- _INPUT MATERIAL_:
━━━━━━━━━━
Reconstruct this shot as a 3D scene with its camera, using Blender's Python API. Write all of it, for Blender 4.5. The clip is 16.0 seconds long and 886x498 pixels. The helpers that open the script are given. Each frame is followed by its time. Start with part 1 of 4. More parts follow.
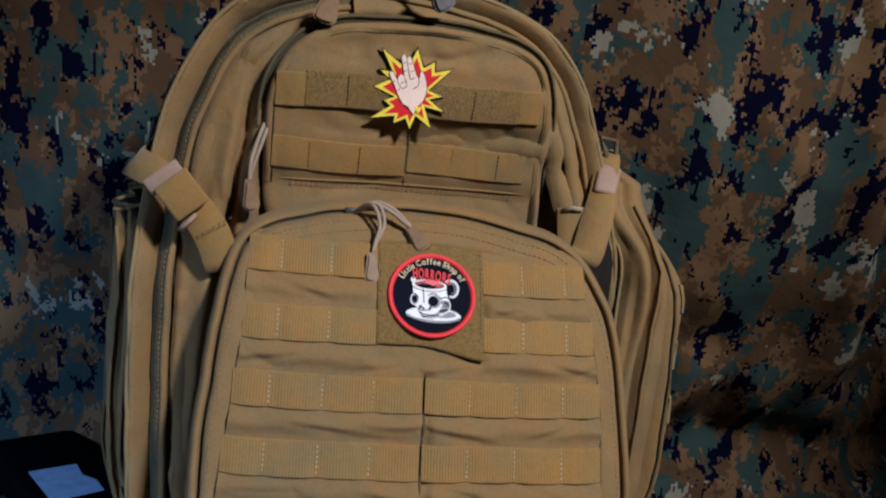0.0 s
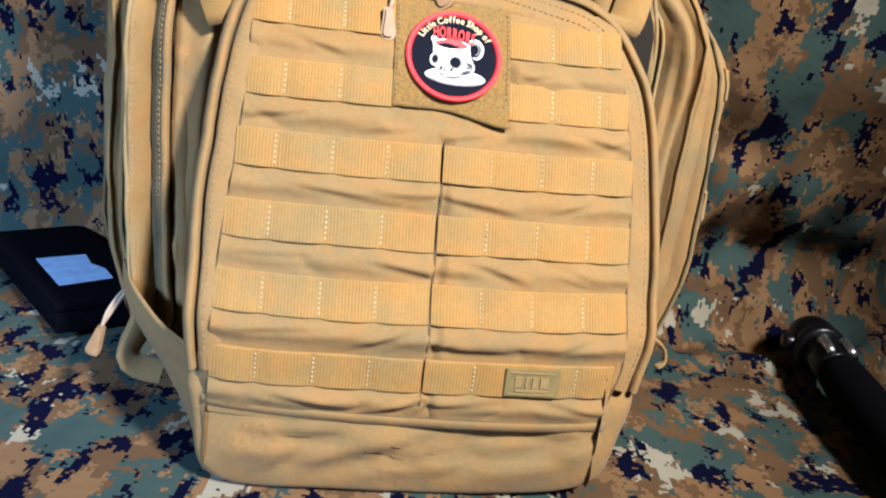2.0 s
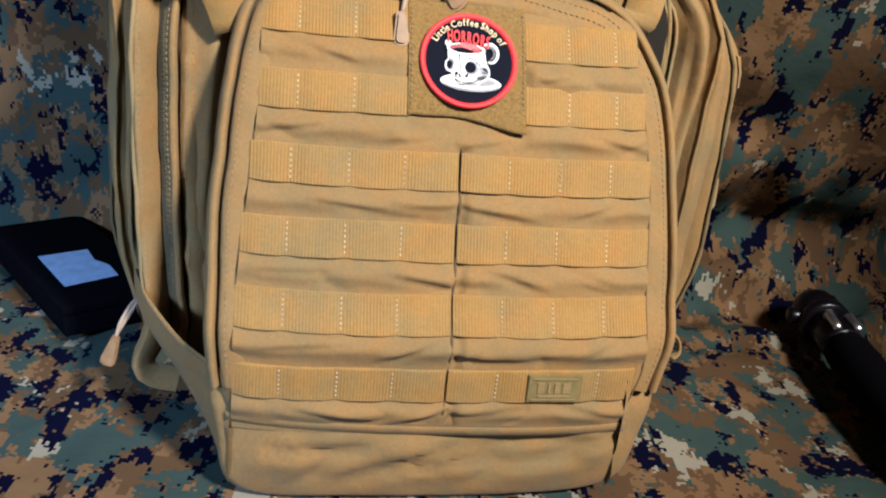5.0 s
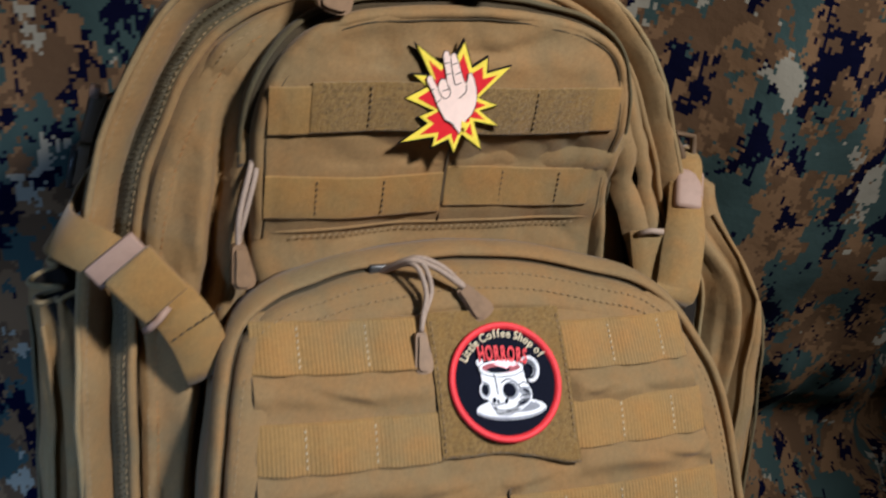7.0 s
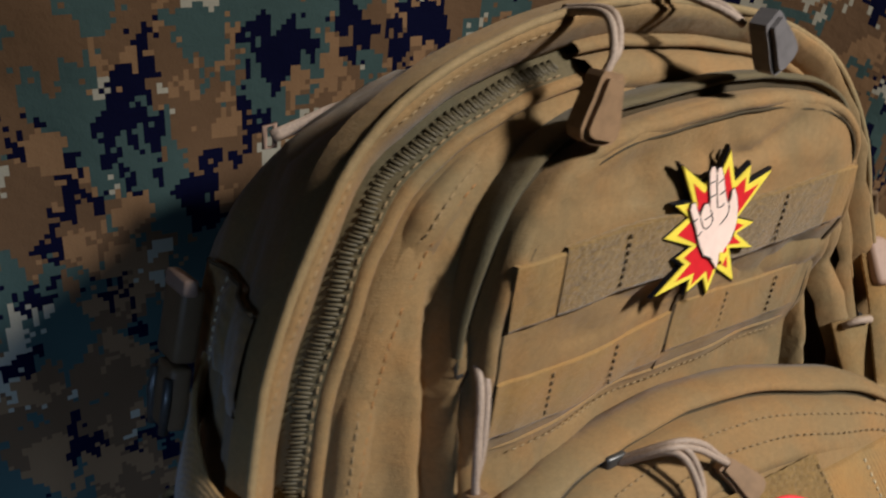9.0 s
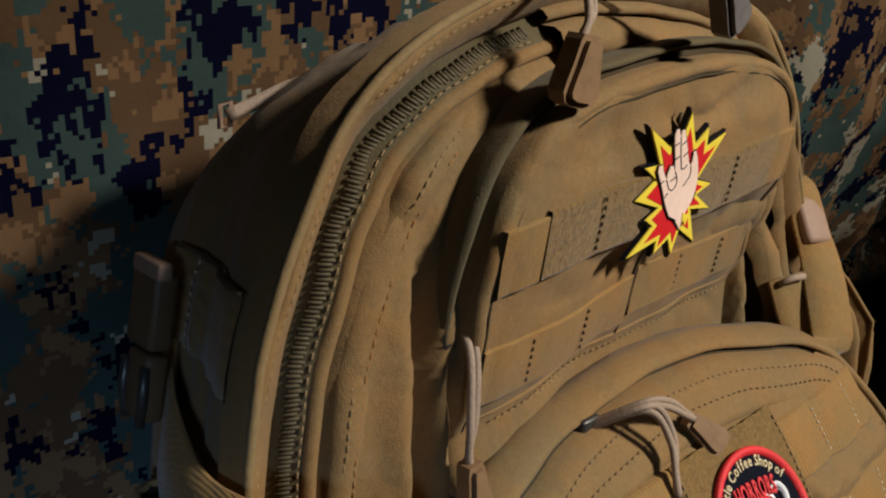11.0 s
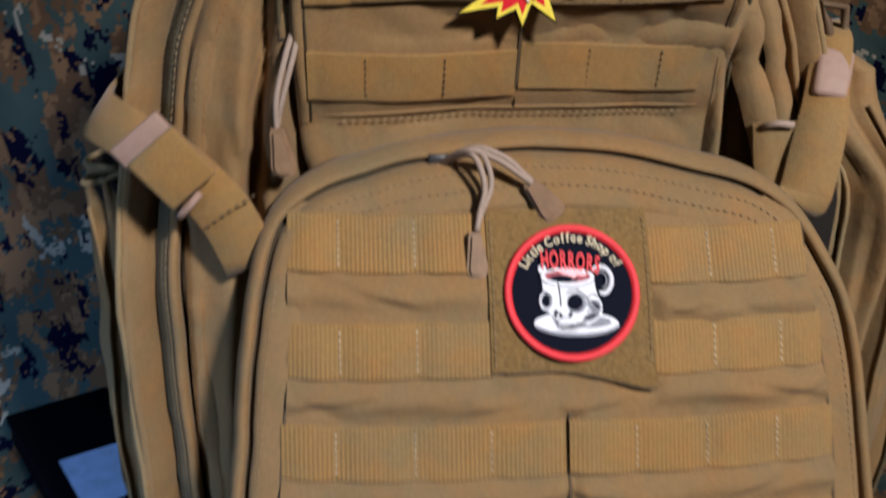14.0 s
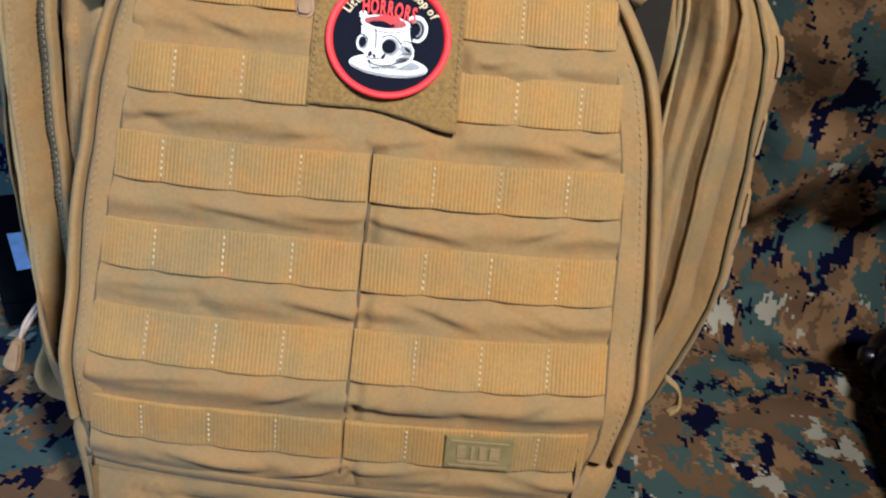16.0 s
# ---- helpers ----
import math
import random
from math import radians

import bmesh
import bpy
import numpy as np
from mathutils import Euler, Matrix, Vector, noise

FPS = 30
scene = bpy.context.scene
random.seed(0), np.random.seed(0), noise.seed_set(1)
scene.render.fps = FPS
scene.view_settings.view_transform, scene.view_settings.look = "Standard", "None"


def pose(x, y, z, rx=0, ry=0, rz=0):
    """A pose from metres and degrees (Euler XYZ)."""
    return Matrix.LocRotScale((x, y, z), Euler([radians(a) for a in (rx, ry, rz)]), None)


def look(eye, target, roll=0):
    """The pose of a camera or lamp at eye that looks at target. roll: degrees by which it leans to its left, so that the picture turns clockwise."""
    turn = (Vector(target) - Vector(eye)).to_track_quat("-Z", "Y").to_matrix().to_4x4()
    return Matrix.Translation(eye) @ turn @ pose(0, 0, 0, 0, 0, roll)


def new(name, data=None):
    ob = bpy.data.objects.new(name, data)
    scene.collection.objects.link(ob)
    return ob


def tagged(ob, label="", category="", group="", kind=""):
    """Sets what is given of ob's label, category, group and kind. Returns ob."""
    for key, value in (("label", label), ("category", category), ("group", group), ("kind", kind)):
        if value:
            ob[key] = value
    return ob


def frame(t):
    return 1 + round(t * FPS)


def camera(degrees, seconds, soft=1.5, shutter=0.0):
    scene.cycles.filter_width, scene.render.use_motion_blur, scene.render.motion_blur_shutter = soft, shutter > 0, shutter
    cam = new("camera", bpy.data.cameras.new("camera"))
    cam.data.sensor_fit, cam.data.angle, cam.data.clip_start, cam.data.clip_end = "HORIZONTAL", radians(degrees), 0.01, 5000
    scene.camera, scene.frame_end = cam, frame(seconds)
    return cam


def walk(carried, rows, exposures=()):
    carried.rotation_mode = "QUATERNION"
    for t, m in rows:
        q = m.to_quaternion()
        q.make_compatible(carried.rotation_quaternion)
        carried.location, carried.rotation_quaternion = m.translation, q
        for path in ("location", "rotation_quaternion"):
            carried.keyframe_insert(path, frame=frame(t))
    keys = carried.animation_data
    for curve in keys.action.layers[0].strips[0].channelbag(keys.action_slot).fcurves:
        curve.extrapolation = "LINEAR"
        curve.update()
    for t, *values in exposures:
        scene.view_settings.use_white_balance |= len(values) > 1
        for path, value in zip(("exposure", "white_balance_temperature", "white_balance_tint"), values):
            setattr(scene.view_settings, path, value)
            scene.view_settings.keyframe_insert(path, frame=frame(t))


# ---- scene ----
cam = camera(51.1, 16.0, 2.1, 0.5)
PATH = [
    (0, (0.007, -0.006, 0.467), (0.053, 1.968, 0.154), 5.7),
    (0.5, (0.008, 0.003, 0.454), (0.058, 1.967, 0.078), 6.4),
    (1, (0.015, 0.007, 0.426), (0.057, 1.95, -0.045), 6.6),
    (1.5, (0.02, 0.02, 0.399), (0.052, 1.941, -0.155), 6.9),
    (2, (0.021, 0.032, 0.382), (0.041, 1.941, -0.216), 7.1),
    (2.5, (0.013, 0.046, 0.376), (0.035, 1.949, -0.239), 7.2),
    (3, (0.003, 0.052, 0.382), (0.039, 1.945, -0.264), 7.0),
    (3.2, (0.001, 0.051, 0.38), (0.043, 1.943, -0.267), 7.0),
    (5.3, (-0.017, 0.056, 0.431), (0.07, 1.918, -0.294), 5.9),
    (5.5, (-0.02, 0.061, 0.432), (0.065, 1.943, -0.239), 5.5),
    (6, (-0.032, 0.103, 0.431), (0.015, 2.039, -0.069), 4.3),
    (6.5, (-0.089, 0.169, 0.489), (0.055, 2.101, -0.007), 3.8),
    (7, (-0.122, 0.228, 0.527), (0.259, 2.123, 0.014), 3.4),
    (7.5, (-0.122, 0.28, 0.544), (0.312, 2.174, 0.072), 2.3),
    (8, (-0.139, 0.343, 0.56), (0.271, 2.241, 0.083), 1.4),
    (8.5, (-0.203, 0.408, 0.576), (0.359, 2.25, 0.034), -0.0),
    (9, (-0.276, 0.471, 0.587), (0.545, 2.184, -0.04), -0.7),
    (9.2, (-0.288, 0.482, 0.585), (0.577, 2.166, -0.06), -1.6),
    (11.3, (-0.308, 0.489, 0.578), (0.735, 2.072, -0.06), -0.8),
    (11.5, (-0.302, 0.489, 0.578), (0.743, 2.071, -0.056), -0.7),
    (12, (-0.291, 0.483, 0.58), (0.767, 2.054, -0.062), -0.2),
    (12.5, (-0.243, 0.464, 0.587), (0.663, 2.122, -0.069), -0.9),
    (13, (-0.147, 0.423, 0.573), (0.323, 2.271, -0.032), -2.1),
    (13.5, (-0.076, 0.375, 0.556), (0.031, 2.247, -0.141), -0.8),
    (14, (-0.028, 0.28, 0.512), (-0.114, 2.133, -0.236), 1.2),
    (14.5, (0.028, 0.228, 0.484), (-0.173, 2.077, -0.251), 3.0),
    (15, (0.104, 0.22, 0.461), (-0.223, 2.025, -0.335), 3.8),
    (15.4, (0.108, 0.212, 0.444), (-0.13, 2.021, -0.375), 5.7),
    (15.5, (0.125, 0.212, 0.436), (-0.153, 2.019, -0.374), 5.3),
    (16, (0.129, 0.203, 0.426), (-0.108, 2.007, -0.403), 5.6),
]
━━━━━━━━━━
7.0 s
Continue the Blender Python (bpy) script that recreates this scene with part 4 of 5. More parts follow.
━━━━━━━━━━
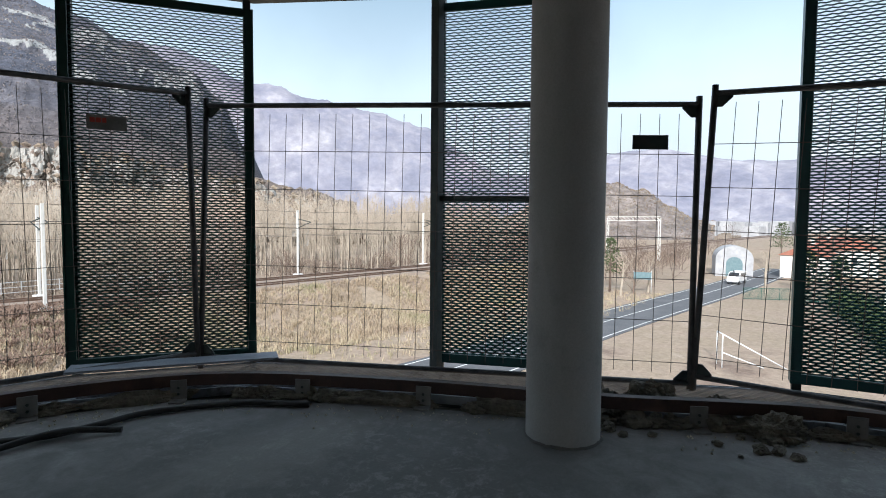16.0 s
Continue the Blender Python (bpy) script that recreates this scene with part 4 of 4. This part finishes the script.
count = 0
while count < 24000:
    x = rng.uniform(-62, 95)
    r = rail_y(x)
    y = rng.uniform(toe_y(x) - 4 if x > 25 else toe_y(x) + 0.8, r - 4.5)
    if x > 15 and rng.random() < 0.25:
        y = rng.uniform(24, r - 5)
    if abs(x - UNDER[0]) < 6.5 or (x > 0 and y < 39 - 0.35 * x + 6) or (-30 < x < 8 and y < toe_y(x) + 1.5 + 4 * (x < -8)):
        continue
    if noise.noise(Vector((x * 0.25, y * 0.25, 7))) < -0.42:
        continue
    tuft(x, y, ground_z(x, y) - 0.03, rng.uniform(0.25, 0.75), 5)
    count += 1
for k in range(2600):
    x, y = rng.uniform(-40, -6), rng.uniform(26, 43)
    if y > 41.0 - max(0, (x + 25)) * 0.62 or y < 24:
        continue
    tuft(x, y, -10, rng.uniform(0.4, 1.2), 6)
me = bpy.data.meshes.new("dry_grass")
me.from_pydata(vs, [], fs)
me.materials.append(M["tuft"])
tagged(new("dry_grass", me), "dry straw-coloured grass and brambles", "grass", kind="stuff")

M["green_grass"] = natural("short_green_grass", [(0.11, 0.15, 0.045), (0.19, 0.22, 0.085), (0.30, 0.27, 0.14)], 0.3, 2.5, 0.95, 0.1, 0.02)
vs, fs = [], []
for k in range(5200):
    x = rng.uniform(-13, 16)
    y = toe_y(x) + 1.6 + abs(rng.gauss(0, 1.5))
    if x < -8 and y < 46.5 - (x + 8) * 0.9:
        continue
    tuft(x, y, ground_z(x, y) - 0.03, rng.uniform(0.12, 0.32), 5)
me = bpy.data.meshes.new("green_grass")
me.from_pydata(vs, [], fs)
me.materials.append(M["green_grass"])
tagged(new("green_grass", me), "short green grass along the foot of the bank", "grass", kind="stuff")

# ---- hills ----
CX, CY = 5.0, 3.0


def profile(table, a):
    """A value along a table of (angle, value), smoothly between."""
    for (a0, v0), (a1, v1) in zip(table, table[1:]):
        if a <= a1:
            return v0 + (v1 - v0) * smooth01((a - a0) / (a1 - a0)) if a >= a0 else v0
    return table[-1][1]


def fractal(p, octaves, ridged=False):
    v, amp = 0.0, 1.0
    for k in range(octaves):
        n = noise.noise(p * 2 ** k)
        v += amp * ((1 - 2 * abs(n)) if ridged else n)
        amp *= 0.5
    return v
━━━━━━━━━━
- _AIM OF THE TASK_: Repeat exactly the stretch of lines that opens with the line containing "Reconstruct this shot" and closes with the line containing "ob[key] = value". Leave the pictures out, and add nothing.

- _SOLUTION FOR THIS TASK_:
Reconstruct this shot as a 3D scene with its camera, using Blender's Python API. Write all of it, for Blender 4.5. The clip is 16.0 seconds long and 886x498 pixels. The helpers that open the script are given. Each frame is followed by its time. Start with part 1 of 4. More parts follow.
0.0 s
2.0 s
5.0 s
7.0 s
9.0 s
11.0 s
14.0 s
16.0 s
# ---- helpers ----
import math
import random
from math import radians

import bmesh
import bpy
import numpy as np
from mathutils import Euler, Matrix, Vector, noise

FPS = 30
scene = bpy.context.scene
random.seed(0), np.random.seed(0), noise.seed_set(1)
scene.render.fps = FPS
scene.view_settings.view_transform, scene.view_settings.look = "Standard", "None"


def pose(x, y, z, rx=0, ry=0, rz=0):
    """A pose from metres and degrees (Euler XYZ)."""
    return Matrix.LocRotScale((x, y, z), Euler([radians(a) for a in (rx, ry, rz)]), None)


def look(eye, target, roll=0):
    """The pose of a camera or lamp at eye that looks at target. roll: degrees by which it leans to its left, so that the picture turns clockwise."""
    turn = (Vector(target) - Vector(eye)).to_track_quat("-Z", "Y").to_matrix().to_4x4()
    return Matrix.Translation(eye) @ turn @ pose(0, 0, 0, 0, 0, roll)


def new(name, data=None):
    ob = bpy.data.objects.new(name, data)
    scene.collection.objects.link(ob)
    return ob


def tagged(ob, label="", category="", group="", kind=""):
    """Sets what is given of ob's label, category, group and kind. Returns ob."""
    for key, value in (("label", label), ("category", category), ("group", group), ("kind", kind)):
        if value:
            ob[key] = value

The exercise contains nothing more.